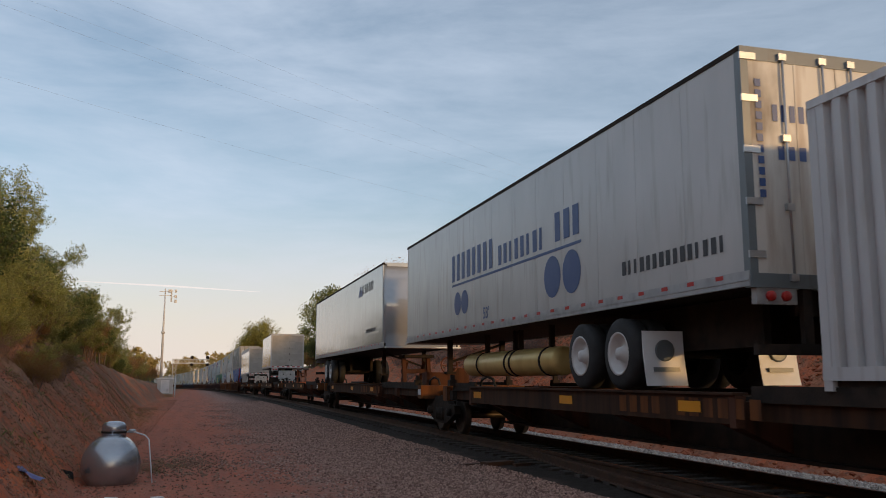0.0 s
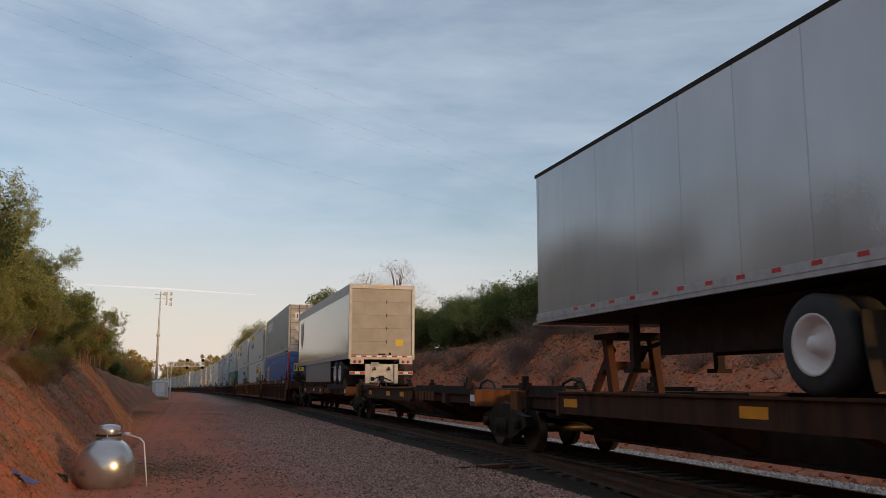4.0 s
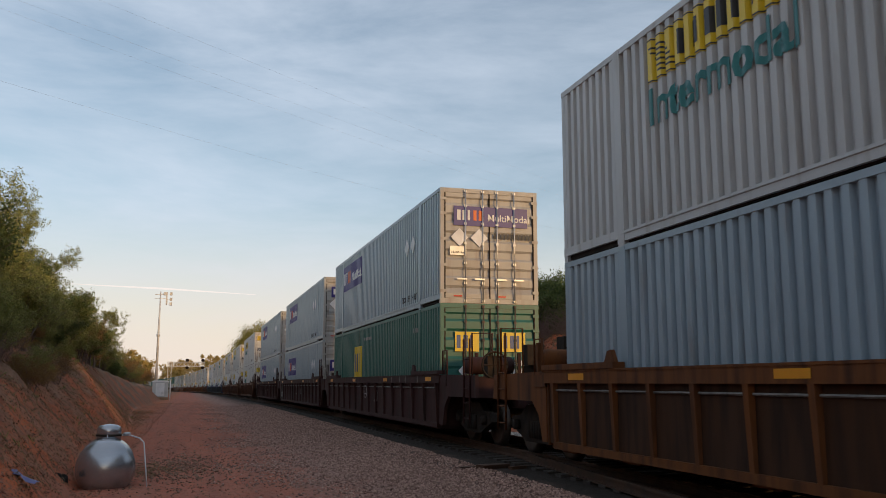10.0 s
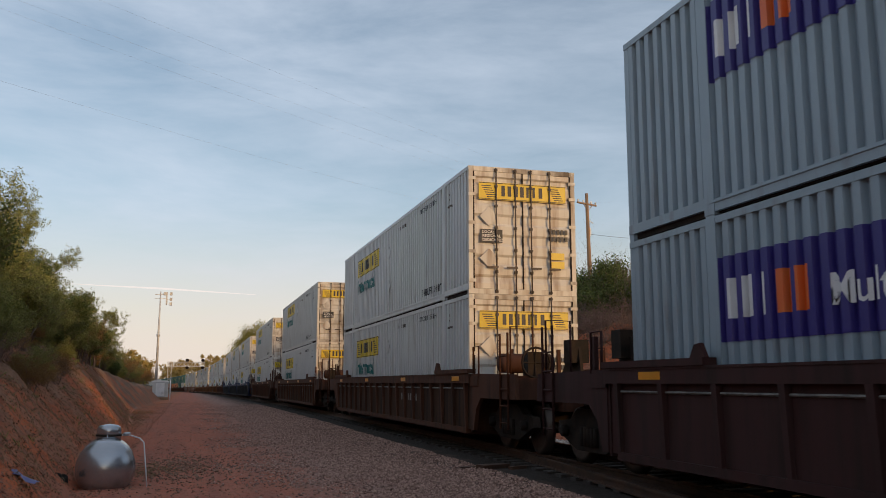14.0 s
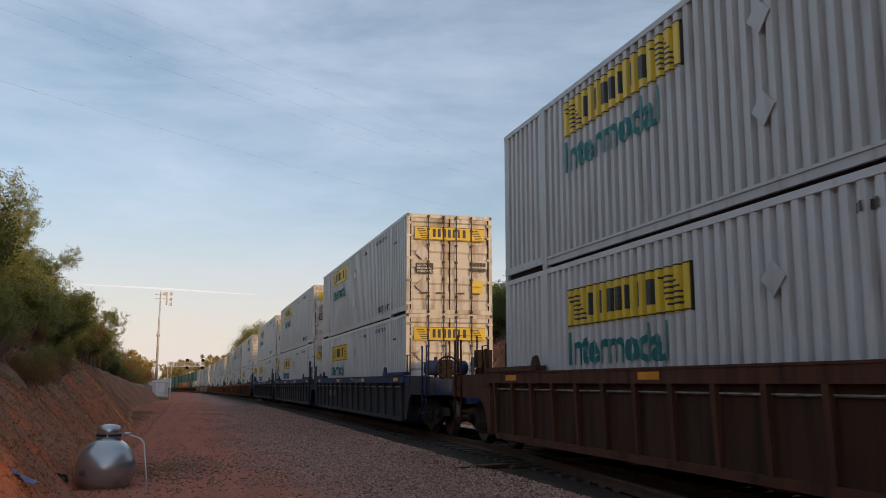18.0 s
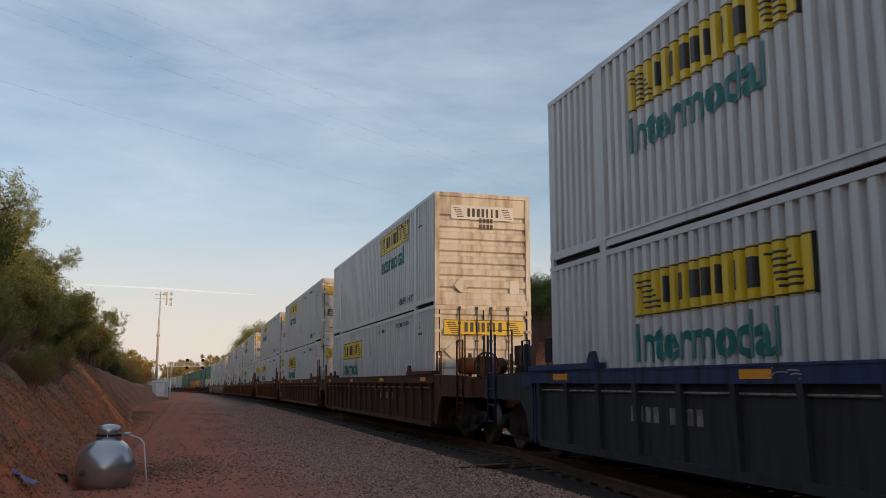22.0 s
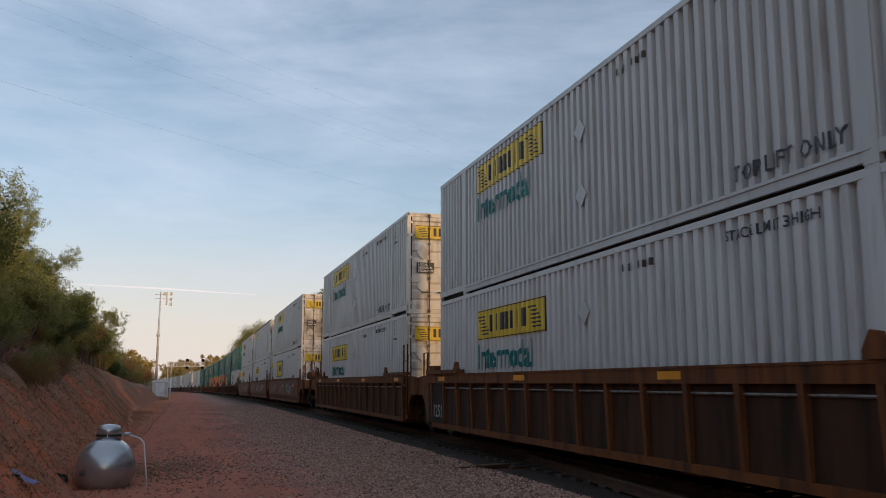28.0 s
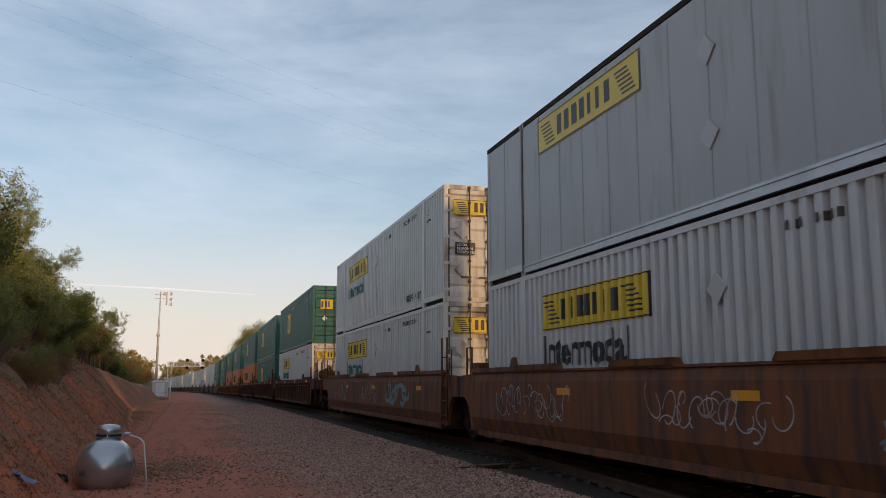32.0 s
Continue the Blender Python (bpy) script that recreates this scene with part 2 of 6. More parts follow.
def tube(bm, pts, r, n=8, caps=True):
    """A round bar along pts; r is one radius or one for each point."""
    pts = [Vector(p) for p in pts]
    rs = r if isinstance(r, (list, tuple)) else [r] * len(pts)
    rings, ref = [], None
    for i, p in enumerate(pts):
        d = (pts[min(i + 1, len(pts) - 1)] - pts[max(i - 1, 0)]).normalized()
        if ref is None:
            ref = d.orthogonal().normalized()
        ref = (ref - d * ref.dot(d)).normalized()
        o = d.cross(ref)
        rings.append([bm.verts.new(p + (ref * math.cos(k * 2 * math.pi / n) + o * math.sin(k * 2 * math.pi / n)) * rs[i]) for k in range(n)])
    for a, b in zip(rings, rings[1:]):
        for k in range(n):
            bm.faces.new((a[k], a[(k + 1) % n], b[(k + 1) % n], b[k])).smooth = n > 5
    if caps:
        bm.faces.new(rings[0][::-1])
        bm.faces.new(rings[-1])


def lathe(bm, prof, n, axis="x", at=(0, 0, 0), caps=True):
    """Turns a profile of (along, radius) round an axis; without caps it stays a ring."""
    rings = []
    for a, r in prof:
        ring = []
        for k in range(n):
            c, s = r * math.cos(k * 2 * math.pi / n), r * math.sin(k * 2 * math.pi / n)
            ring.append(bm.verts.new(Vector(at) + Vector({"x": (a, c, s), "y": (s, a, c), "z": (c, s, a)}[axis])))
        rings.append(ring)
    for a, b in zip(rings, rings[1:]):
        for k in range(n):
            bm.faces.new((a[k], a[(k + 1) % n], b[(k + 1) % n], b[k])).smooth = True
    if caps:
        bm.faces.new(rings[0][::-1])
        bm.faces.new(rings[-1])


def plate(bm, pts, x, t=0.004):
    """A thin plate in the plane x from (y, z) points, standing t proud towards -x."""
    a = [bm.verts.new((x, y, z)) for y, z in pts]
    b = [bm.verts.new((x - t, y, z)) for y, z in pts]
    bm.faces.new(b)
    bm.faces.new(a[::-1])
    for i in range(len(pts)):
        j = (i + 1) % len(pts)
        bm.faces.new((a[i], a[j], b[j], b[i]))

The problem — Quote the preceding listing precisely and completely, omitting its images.

Result of this task —
0.0 s
4.0 s
10.0 s
14.0 s
18.0 s
22.0 s
28.0 s
32.0 s
Continue the Blender Python (bpy) script that recreates this scene with part 2 of 6. More parts follow.
def tube(bm, pts, r, n=8, caps=True):
    """A round bar along pts; r is one radius or one for each point."""
    pts = [Vector(p) for p in pts]
    rs = r if isinstance(r, (list, tuple)) else [r] * len(pts)
    rings, ref = [], None
    for i, p in enumerate(pts):
        d = (pts[min(i + 1, len(pts) - 1)] - pts[max(i - 1, 0)]).normalized()
        if ref is None:
            ref = d.orthogonal().normalized()
        ref = (ref - d * ref.dot(d)).normalized()
        o = d.cross(ref)
        rings.append([bm.verts.new(p + (ref * math.cos(k * 2 * math.pi / n) + o * math.sin(k * 2 * math.pi / n)) * rs[i]) for k in range(n)])
    for a, b in zip(rings, rings[1:]):
        for k in range(n):
            bm.faces.new((a[k], a[(k + 1) % n], b[(k + 1) % n], b[k])).smooth = n > 5
    if caps:
        bm.faces.new(rings[0][::-1])
        bm.faces.new(rings[-1])


def lathe(bm, prof, n, axis="x", at=(0, 0, 0), caps=True):
    """Turns a profile of (along, radius) round an axis; without caps it stays a ring."""
    rings = []
    for a, r in prof:
        ring = []
        for k in range(n):
            c, s = r * math.cos(k * 2 * math.pi / n), r * math.sin(k * 2 * math.pi / n)
            ring.append(bm.verts.new(Vector(at) + Vector({"x": (a, c, s), "y": (s, a, c), "z": (c, s, a)}[axis])))
        rings.append(ring)
    for a, b in zip(rings, rings[1:]):
        for k in range(n):
            bm.faces.new((a[k], a[(k + 1) % n], b[(k + 1) % n], b[k])).smooth = True
    if caps:
        bm.faces.new(rings[0][::-1])
        bm.faces.new(rings[-1])


def plate(bm, pts, x, t=0.004):
    """A thin plate in the plane x from (y, z) points, standing t proud towards -x."""
    a = [bm.verts.new((x, y, z)) for y, z in pts]
    b = [bm.verts.new((x - t, y, z)) for y, z in pts]
    bm.faces.new(b)
    bm.faces.new(a[::-1])
    for i in range(len(pts)):
        j = (i + 1) % len(pts)
        bm.faces.new((a[i], a[j], b[j], b[i]))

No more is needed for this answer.